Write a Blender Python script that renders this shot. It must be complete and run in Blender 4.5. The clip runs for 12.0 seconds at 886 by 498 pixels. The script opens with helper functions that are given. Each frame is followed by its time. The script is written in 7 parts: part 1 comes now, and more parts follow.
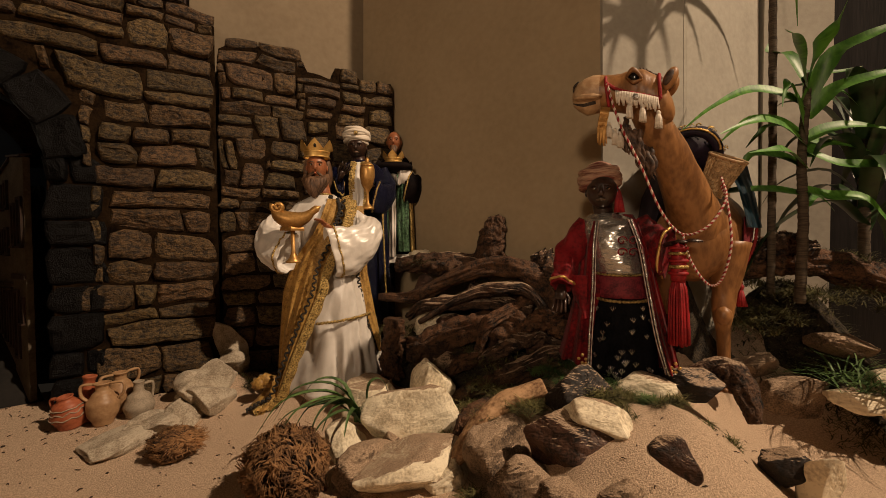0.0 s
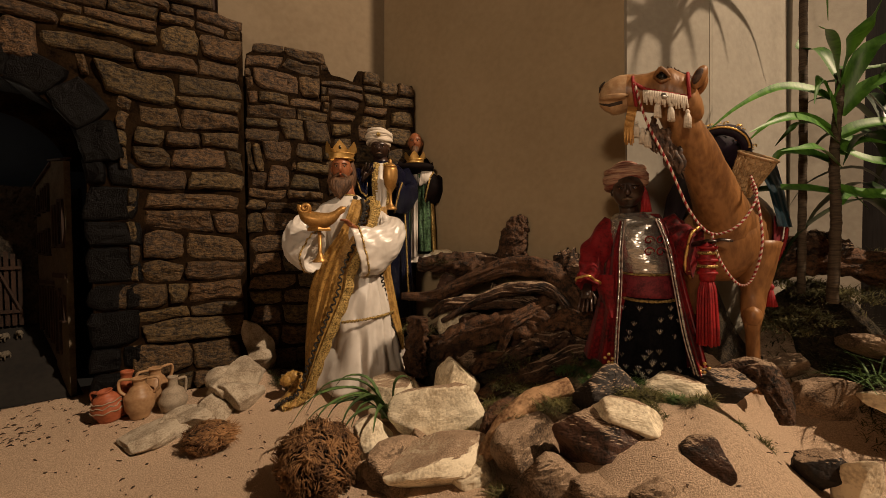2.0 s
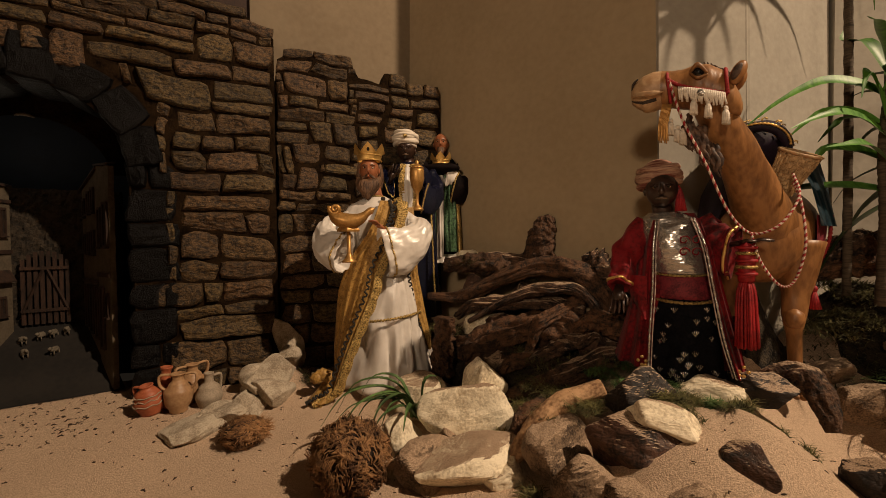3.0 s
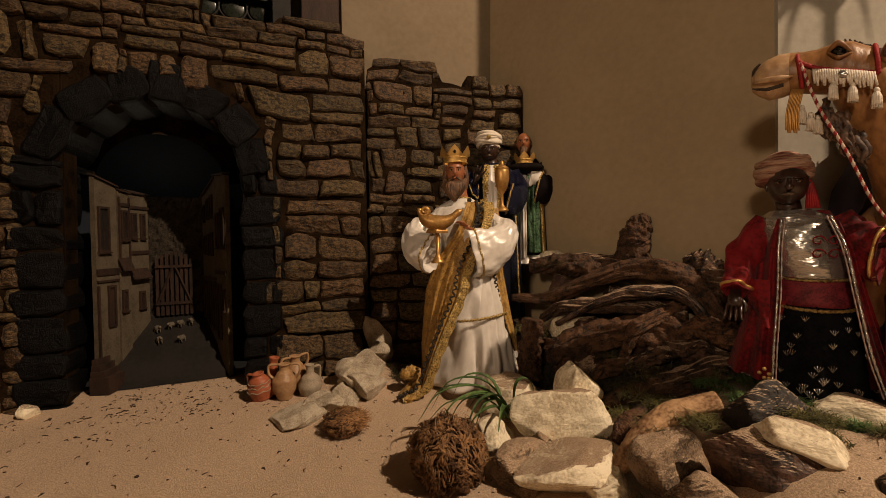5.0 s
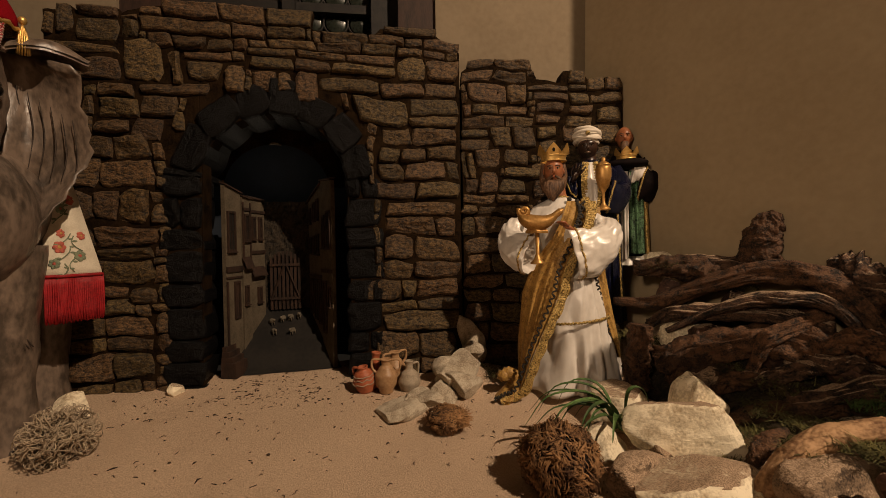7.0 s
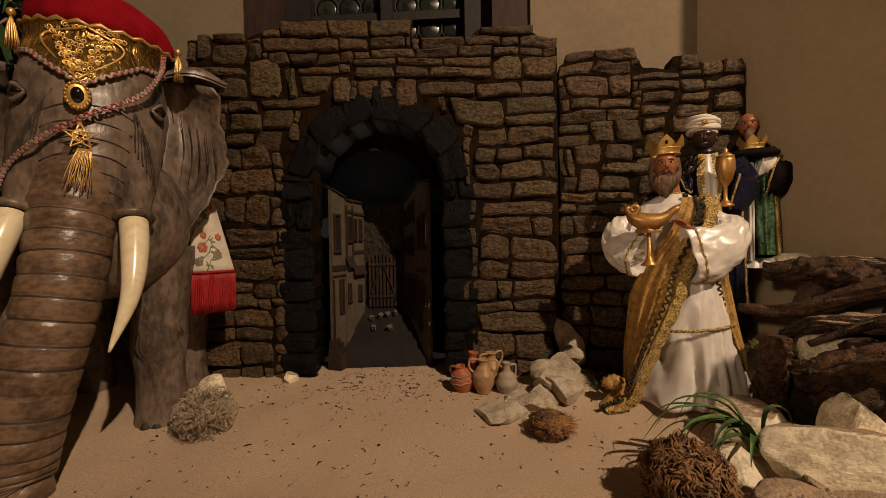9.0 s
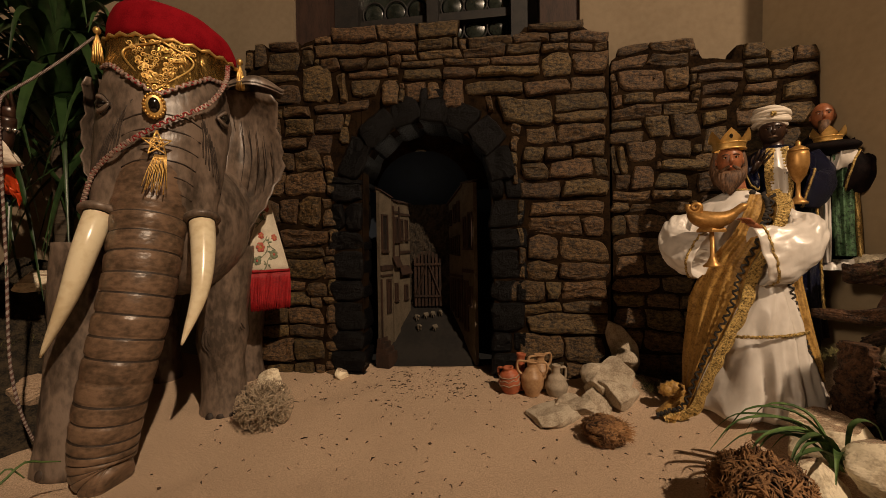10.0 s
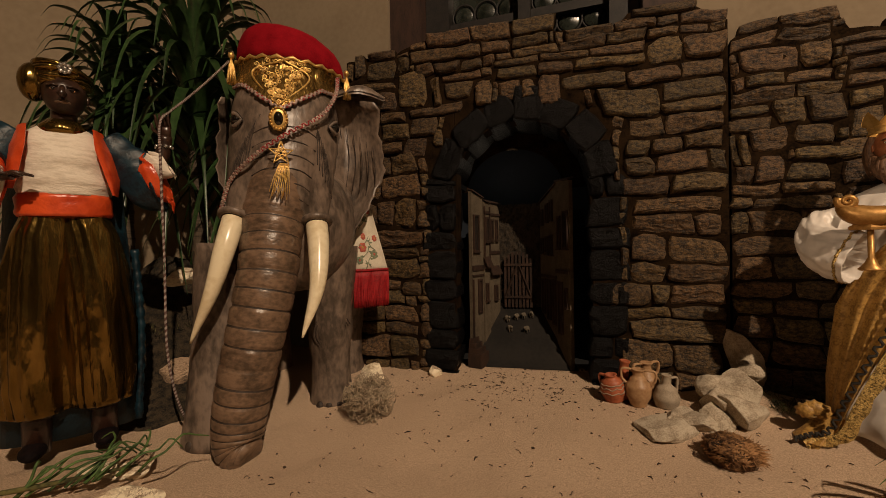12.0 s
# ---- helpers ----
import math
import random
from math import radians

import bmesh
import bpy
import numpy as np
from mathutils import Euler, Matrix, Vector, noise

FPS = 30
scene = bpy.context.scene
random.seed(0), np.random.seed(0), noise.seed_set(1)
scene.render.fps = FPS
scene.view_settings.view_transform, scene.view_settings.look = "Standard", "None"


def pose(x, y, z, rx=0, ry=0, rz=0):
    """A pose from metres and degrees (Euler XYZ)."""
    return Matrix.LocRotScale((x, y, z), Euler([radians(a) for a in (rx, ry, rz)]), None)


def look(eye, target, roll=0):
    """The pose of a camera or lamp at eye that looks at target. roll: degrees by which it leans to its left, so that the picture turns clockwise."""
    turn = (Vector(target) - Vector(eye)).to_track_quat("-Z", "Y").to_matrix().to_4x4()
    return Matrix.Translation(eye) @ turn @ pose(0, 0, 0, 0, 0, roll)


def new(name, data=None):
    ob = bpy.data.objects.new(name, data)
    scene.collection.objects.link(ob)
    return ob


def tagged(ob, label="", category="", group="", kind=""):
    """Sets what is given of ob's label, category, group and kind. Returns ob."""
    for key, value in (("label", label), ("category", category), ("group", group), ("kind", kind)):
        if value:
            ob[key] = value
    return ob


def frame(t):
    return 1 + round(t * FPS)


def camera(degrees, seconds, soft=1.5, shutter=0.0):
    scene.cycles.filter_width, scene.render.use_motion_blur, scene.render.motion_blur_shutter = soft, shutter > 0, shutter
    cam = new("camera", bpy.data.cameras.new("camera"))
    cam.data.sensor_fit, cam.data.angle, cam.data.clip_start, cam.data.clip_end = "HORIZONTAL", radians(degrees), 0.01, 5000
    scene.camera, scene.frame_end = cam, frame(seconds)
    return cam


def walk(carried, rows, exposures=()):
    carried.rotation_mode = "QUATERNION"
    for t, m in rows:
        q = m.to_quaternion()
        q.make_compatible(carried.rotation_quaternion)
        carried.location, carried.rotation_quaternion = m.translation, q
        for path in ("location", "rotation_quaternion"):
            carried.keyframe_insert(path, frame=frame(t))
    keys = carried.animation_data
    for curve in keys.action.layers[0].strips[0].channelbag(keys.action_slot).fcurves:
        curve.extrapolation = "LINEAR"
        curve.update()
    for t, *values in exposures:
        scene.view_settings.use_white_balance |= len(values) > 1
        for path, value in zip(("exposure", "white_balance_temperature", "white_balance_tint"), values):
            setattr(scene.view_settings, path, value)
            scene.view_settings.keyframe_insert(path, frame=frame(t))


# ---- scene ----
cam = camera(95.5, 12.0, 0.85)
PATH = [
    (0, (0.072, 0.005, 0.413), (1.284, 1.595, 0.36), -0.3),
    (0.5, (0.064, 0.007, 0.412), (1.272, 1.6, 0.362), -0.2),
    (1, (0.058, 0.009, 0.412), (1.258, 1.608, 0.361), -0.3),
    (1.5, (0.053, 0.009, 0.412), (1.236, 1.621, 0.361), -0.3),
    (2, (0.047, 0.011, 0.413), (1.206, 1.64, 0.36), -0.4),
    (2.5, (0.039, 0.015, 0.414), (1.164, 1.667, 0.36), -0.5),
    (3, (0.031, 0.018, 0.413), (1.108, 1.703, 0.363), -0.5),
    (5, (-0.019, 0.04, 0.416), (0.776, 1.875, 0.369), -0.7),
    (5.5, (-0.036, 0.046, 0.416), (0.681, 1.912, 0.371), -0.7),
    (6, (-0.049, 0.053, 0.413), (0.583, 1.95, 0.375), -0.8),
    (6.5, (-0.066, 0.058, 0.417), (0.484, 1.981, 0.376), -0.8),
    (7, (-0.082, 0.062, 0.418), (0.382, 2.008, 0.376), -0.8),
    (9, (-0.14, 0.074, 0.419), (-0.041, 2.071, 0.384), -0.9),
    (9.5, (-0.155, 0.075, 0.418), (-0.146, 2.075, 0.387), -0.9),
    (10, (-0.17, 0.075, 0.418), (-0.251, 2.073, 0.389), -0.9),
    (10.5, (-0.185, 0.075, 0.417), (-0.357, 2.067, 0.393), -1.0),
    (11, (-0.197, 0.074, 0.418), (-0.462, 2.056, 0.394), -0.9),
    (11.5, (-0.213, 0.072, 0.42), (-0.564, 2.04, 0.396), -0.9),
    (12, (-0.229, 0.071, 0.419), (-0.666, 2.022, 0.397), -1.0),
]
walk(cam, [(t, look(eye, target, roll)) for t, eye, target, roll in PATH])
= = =
● What to work on:
Reproduce the full listing faithfully, but do not carry over any pictures.

● Response:
Write a Blender Python script that renders this shot. It must be complete and run in Blender 4.5. The clip runs for 12.0 seconds at 886 by 498 pixels. The script opens with helper functions that are given. Each frame is followed by its time. The script is written in 7 parts: part 1 comes now, and more parts follow.
0.0 s
2.0 s
3.0 s
5.0 s
7.0 s
9.0 s
10.0 s
12.0 s
# ---- helpers ----
import math
import random
from math import radians

import bmesh
import bpy
import numpy as np
from mathutils import Euler, Matrix, Vector, noise

FPS = 30
scene = bpy.context.scene
random.seed(0), np.random.seed(0), noise.seed_set(1)
scene.render.fps = FPS
scene.view_settings.view_transform, scene.view_settings.look = "Standard", "None"


def pose(x, y, z, rx=0, ry=0, rz=0):
    """A pose from metres and degrees (Euler XYZ)."""
    return Matrix.LocRotScale((x, y, z), Euler([radians(a) for a in (rx, ry, rz)]), None)


def look(eye, target, roll=0):
    """The pose of a camera or lamp at eye that looks at target. roll: degrees by which it leans to its left, so that the picture turns clockwise."""
    turn = (Vector(target) - Vector(eye)).to_track_quat("-Z", "Y").to_matrix().to_4x4()
    return Matrix.Translation(eye) @ turn @ pose(0, 0, 0, 0, 0, roll)


def new(name, data=None):
    ob = bpy.data.objects.new(name, data)
    scene.collection.objects.link(ob)
    return ob


def tagged(ob, label="", category="", group="", kind=""):
    """Sets what is given of ob's label, category, group and kind. Returns ob."""
    for key, value in (("label", label), ("category", category), ("group", group), ("kind", kind)):
        if value:
            ob[key] = value
    return ob


def frame(t):
    return 1 + round(t * FPS)


def camera(degrees, seconds, soft=1.5, shutter=0.0):
    scene.cycles.filter_width, scene.render.use_motion_blur, scene.render.motion_blur_shutter = soft, shutter > 0, shutter
    cam = new("camera", bpy.data.cameras.new("camera"))
    cam.data.sensor_fit, cam.data.angle, cam.data.clip_start, cam.data.clip_end = "HORIZONTAL", radians(degrees), 0.01, 5000
    scene.camera, scene.frame_end = cam, frame(seconds)
    return cam


def walk(carried, rows, exposures=()):
    carried.rotation_mode = "QUATERNION"
    for t, m in rows:
        q = m.to_quaternion()
        q.make_compatible(carried.rotation_quaternion)
        carried.location, carried.rotation_quaternion = m.translation, q
        for path in ("location", "rotation_quaternion"):
            carried.keyframe_insert(path, frame=frame(t))
    keys = carried.animation_data
    for curve in keys.action.layers[0].strips[0].channelbag(keys.action_slot).fcurves:
        curve.extrapolation = "LINEAR"
        curve.update()
    for t, *values in exposures:
        scene.view_settings.use_white_balance |= len(values) > 1
        for path, value in zip(("exposure", "white_balance_temperature", "white_balance_tint"), values):
            setattr(scene.view_settings, path, value)
            scene.view_settings.keyframe_insert(path, frame=frame(t))


# ---- scene ----
cam = camera(95.5, 12.0, 0.85)
PATH = [
    (0, (0.072, 0.005, 0.413), (1.284, 1.595, 0.36), -0.3),
    (0.5, (0.064, 0.007, 0.412), (1.272, 1.6, 0.362), -0.2),
    (1, (0.058, 0.009, 0.412), (1.258, 1.608, 0.361), -0.3),
    (1.5, (0.053, 0.009, 0.412), (1.236, 1.621, 0.361), -0.3),
    (2, (0.047, 0.011, 0.413), (1.206, 1.64, 0.36), -0.4),
    (2.5, (0.039, 0.015, 0.414), (1.164, 1.667, 0.36), -0.5),
    (3, (0.031, 0.018, 0.413), (1.108, 1.703, 0.363), -0.5),
    (5, (-0.019, 0.04, 0.416), (0.776, 1.875, 0.369), -0.7),
    (5.5, (-0.036, 0.046, 0.416), (0.681, 1.912, 0.371), -0.7),
    (6, (-0.049, 0.053, 0.413), (0.583, 1.95, 0.375), -0.8),
    (6.5, (-0.066, 0.058, 0.417), (0.484, 1.981, 0.376), -0.8),
    (7, (-0.082, 0.062, 0.418), (0.382, 2.008, 0.376), -0.8),
    (9, (-0.14, 0.074, 0.419), (-0.041, 2.071, 0.384), -0.9),
    (9.5, (-0.155, 0.075, 0.418), (-0.146, 2.075, 0.387), -0.9),
    (10, (-0.17, 0.075, 0.418), (-0.251, 2.073, 0.389), -0.9),
    (10.5, (-0.185, 0.075, 0.417), (-0.357, 2.067, 0.393), -1.0),
    (11, (-0.197, 0.074, 0.418), (-0.462, 2.056, 0.394), -0.9),
    (11.5, (-0.213, 0.072, 0.42), (-0.564, 2.04, 0.396), -0.9),
    (12, (-0.229, 0.071, 0.419), (-0.666, 2.022, 0.397), -1.0),
]
walk(cam, [(t, look(eye, target, roll)) for t, eye, target, roll in PATH])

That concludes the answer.